Twenty years inside agencies. A field guide to the small wounds that, stacked, are killing the model.

I started in advertising when agencies still had libraries. Physical ones — shelves of Cannes annuals, Communication Arts, D&AD pencil books with Post-it notes. The account director who onboarded me told me to spend my first week reading them before I touched a brief. That probably tells you everything about the era.

What killed it wasn’t one thing. That’s the point of this essay.

The first cut: decoupling

Somewhere in the 2010s, clients figured out they could separate media from creative. The logic was sound — specialisation, transparency, procurement leverage. The result was that creative agencies lost their most important feedback loop. You can’t write good advertising if you don’t know where it runs, at what frequency, to whom. Creative became decorative.

The second cut: the production tax

With digital came the long tail of deliverables. A TV campaign used to produce four assets. A digital campaign produces four hundred. Same creative fee, four hundred times the production overhead.
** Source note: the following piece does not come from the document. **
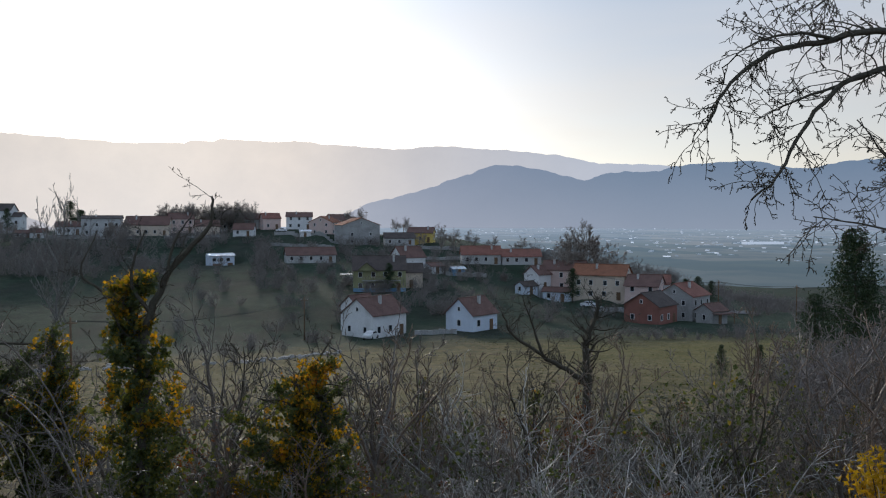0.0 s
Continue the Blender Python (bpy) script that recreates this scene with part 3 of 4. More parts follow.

Agencies hired production coordinators, then offshore production, then tried to automate. The margins went anyway.

The third cut: the talent exodus

The best people — the ones with genuine taste — left for tech. Not because the pay was better (though it was). Because in tech, a good idea could ship in two weeks instead of two years. The people who stayed were, on average, more risk-averse. Briefs got safer. Work got worse. Clients noticed.

The fourth cut: procurement

When marketing teams couldn’t justify agency fees on gut instinct alone, procurement got involved. Fees got benchmarked against software contracts. Creative work became a line item with a cost-per-asset. You can’t benchmark taste. So the industry stopped talking about taste and started talking about deliverables.

What I think happens next

The agencies that survive will be small, opinionated, and expensive. Fifteen people with a point of view. No procurement-safe pitch decks. The work will be illegible to holding company models.

The rest will be absorbed, automated, or simply forgotten.